Pests (insects, rodents, etc.)

Assets preserved in museums, archives and libraries are often made up of organic materials, which represent an inviting food source for many species of pests, such as insects, rodents and birds. The cause of these infestations is often a lack of cleaning and maintenance of assets and the structures that store them.

If they act undisturbed, these agents can even lead to the complete destruction of cultural heritage. Less disastrous consequences, however, include stains, perforations, weakening of supports, loss of parts, and so on.


For institutions located in large cities or close to large industries, it is now increasingly common for collections to be seriously damaged by pollutants that can enter the conservation environments.
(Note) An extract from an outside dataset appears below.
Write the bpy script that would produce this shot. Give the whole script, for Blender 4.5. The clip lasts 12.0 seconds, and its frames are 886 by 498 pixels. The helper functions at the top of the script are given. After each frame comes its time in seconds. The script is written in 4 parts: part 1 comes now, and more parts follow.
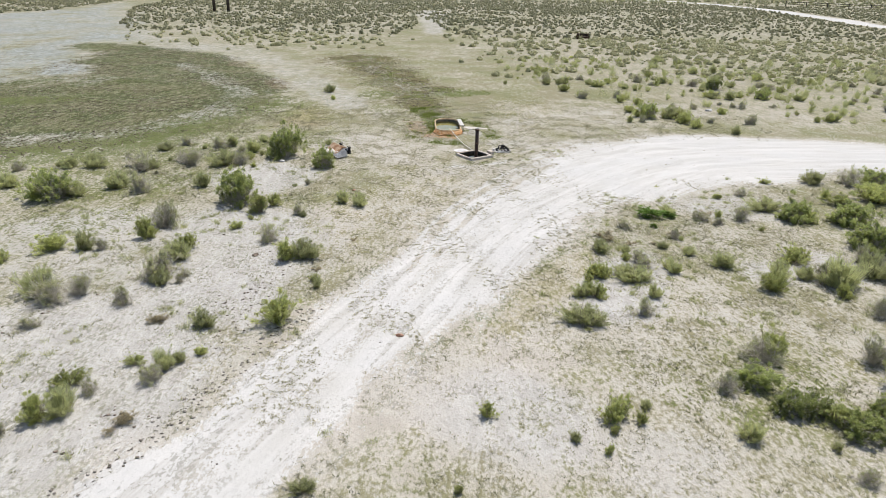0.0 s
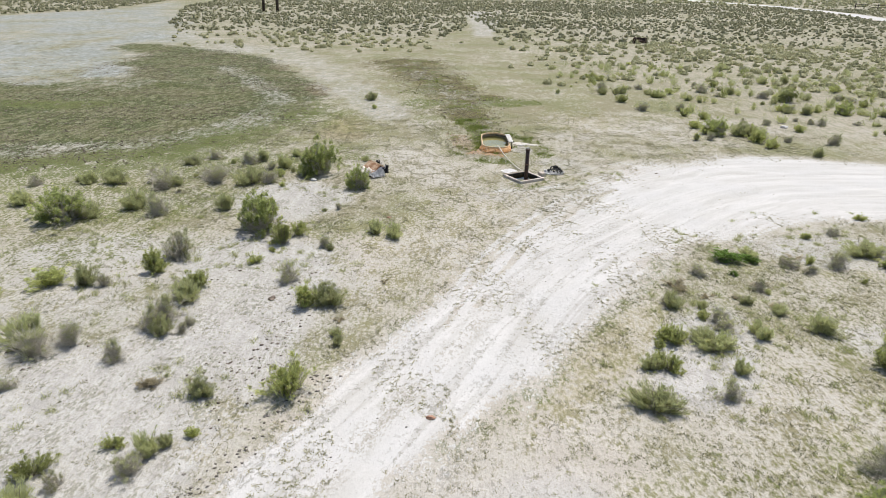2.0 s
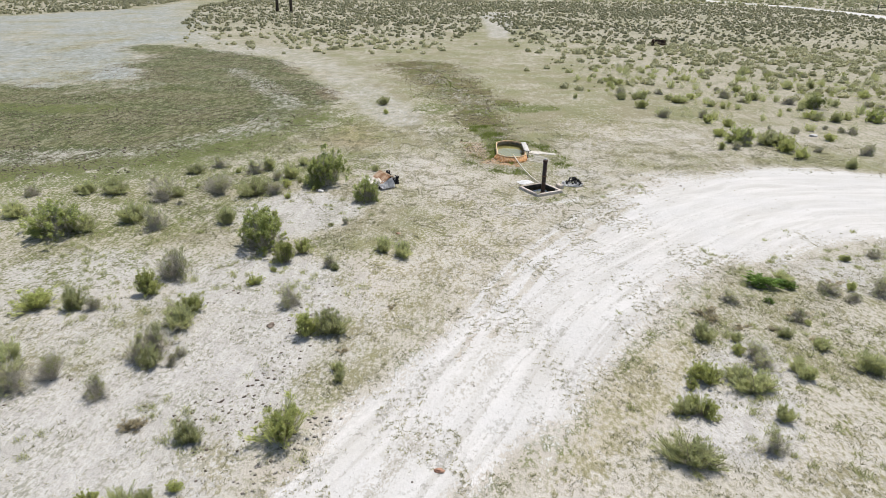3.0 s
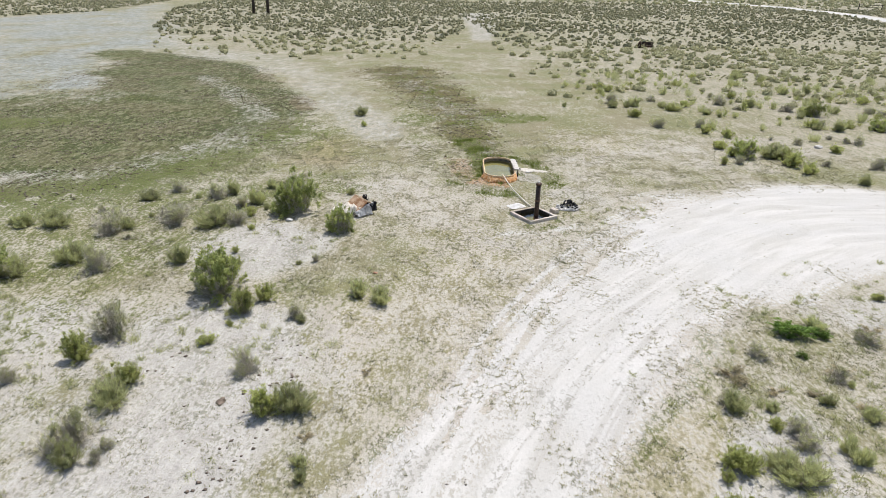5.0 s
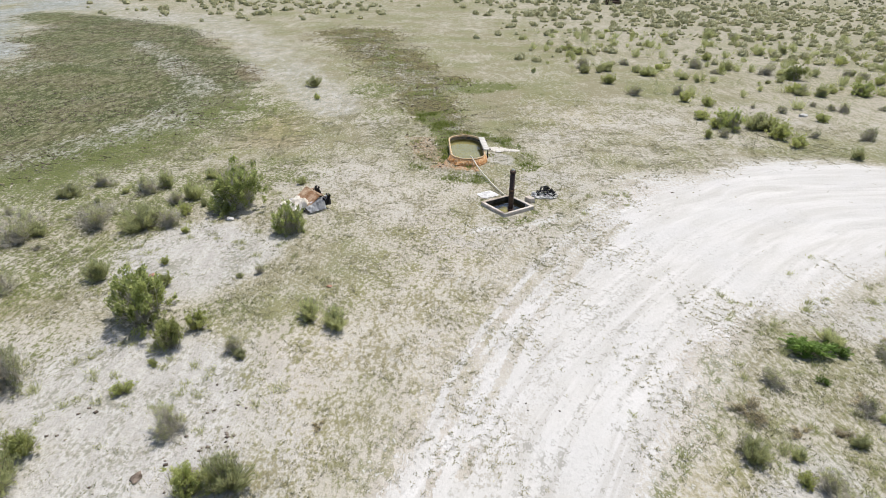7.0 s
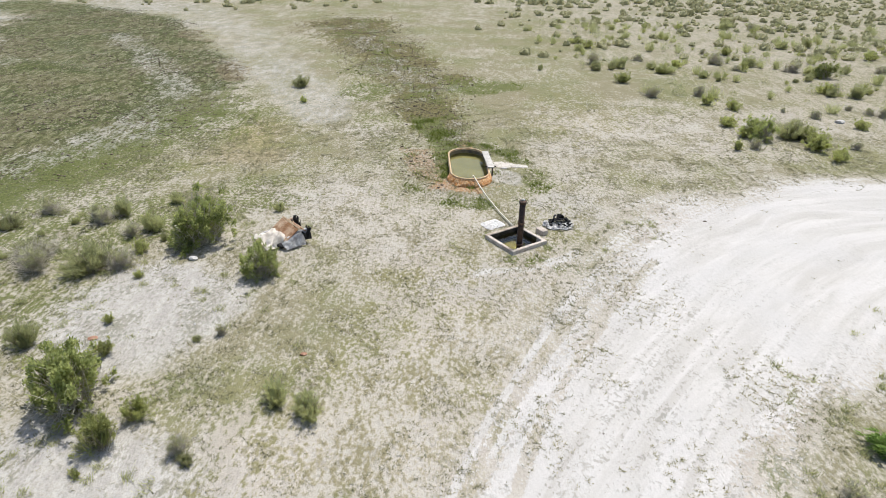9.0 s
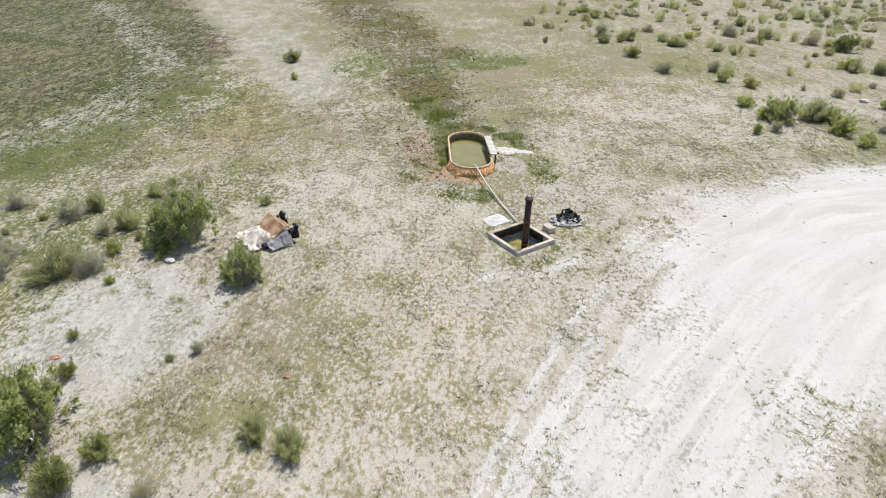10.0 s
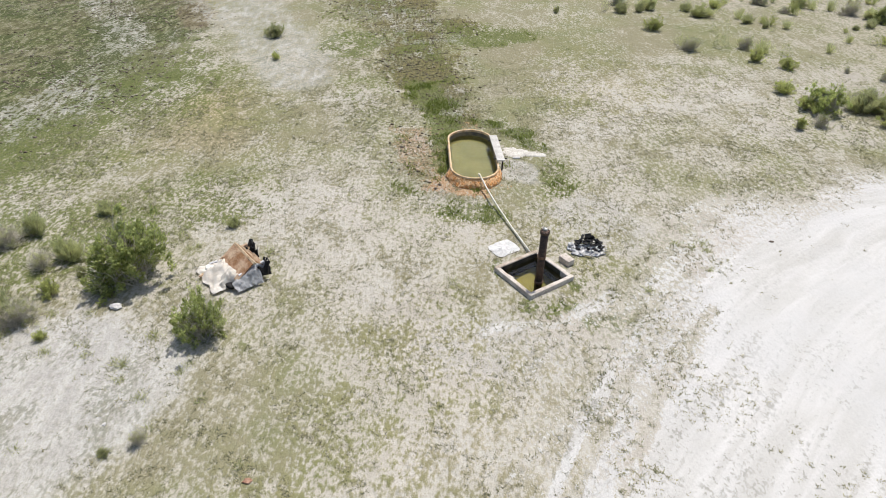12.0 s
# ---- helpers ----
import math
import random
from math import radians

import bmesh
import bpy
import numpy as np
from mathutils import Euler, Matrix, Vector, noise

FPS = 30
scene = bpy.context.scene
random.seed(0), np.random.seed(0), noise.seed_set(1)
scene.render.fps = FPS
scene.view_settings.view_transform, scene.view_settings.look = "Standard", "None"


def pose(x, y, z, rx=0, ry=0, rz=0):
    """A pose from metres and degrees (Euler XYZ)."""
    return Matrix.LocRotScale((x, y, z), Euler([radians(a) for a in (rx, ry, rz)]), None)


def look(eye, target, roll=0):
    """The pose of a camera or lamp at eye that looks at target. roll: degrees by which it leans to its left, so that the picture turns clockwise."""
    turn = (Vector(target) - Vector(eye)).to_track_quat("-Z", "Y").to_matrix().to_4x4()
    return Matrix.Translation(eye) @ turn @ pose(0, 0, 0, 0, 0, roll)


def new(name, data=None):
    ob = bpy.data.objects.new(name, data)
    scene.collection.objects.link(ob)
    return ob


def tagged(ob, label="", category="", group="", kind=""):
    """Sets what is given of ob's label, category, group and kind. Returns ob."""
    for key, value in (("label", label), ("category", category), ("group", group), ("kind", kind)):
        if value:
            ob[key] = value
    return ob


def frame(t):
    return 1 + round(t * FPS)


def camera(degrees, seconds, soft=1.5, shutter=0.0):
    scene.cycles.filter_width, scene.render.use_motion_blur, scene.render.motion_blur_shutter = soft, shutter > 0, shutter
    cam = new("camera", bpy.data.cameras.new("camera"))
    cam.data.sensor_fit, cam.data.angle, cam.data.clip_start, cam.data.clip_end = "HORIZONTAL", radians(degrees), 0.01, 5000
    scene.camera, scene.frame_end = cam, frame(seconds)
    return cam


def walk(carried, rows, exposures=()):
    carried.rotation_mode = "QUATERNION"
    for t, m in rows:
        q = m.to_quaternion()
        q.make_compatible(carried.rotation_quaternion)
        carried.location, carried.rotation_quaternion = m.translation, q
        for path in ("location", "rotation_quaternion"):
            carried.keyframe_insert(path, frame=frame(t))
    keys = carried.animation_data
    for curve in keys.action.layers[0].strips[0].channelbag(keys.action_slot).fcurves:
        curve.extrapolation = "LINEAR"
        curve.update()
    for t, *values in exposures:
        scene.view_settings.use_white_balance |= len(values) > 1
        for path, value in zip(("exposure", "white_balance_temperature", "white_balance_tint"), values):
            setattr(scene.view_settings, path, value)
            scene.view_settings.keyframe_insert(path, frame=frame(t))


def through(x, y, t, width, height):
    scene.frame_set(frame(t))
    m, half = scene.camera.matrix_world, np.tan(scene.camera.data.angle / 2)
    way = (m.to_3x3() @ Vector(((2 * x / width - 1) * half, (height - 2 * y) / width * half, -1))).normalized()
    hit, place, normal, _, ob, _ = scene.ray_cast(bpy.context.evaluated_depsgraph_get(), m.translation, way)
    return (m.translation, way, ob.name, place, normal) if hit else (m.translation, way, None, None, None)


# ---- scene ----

The most common sources of these agents are industries, traffic, construction works, the storage of dangerous materials, and often also visitors, who introduce different types of polluting particles.

The consequences of these agents are discolouration, weakening, erosion and corrosion of the materials.

Lighting and UV rays

Incorrect management of lighting sources in conservation environments can be detrimental to cultural heritage. The main causes of this damage derive from the lack of shielding from UV rays and the use of artificial lighting sources that are not suitable for conservation.

The consequences of lighting on cultural heritage are colour fading, yellowing, weakening and disintegration.

Incorrect temperature

The causes of this agent can be environmental and therefore derive from the climate of the area in which the institution is located, or they can be caused by incorrect use of air conditioning systems or by the use of unsuitable lighting sources for conservation.

The most common consequences are an acceleration of degradation and ageing processes, deformation, dehydration and embrittlement of the materials that make up the assets.

Incorrect relative humidity

This agent can also derive from the climate of the area in which the museum is located, or from malfunctions or lack of maintenance of the air conditioning systems.

The most common consequences of moisture are warping, cracking, weakening, corrosion and discolouration. High humidity levels also favour the growth of mould and fungi, which can irreversibly damage assets made of organic materials.


The loss of part of an asset’s information and message is a very complex risk that is often forgotten. This is caused by a lack of or incorrect documentation and cataloguing of assets, the obsolescence of electronic or digital devices and, very often, the retirement of the institution’s staff.

The consequences can be the loss of objects or information linked to an object. This last consequence can determine the inability to recognize an asset or its symbolic value.

All the agents described are extremely dangerous for cultural heritage and can cause its total destruction. For this reason, the best prevention activity is always to constantly monitor the heritage and the structures in which it is preserved, to be able to identify the agents before they cause irreversible consequences on the objects. Furthermore, every cultural heritage conservation institution should be prepared to manage an emergency by planning and drafting a Security and Emergency Plan.